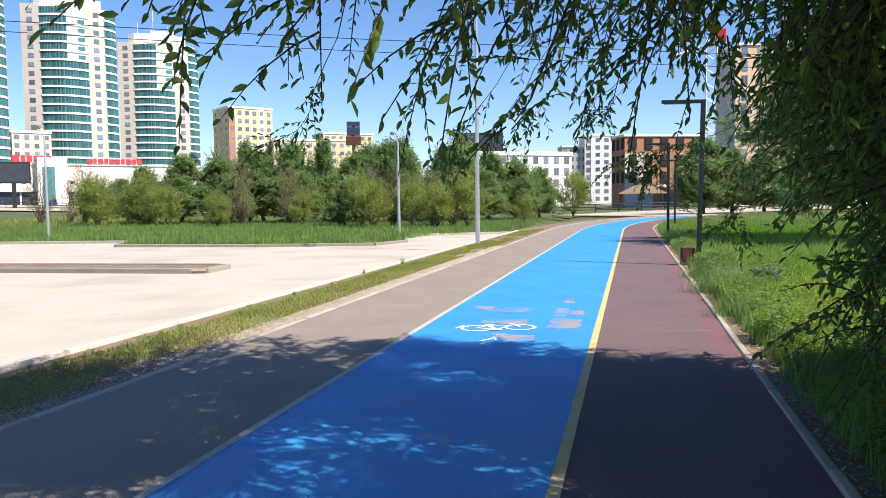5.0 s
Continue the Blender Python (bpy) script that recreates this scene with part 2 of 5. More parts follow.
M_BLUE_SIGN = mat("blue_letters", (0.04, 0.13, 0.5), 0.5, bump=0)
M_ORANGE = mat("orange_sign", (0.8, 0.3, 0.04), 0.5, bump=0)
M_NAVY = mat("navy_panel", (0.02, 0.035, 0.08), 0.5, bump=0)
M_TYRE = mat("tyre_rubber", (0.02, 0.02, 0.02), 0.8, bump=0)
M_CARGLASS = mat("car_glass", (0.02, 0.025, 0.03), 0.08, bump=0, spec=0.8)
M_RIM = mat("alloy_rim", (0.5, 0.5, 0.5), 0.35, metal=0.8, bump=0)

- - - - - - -

Exercise requirements: Would you return the data exactly as written, without the pictures?

Exercise output:
5.0 s
Continue the Blender Python (bpy) script that recreates this scene with part 2 of 5. More parts follow.
M_BLUE_SIGN = mat("blue_letters", (0.04, 0.13, 0.5), 0.5, bump=0)
M_ORANGE = mat("orange_sign", (0.8, 0.3, 0.04), 0.5, bump=0)
M_NAVY = mat("navy_panel", (0.02, 0.035, 0.08), 0.5, bump=0)
M_TYRE = mat("tyre_rubber", (0.02, 0.02, 0.02), 0.8, bump=0)
M_CARGLASS = mat("car_glass", (0.02, 0.025, 0.03), 0.08, bump=0, spec=0.8)
M_RIM = mat("alloy_rim", (0.5, 0.5, 0.5), 0.35, metal=0.8, bump=0)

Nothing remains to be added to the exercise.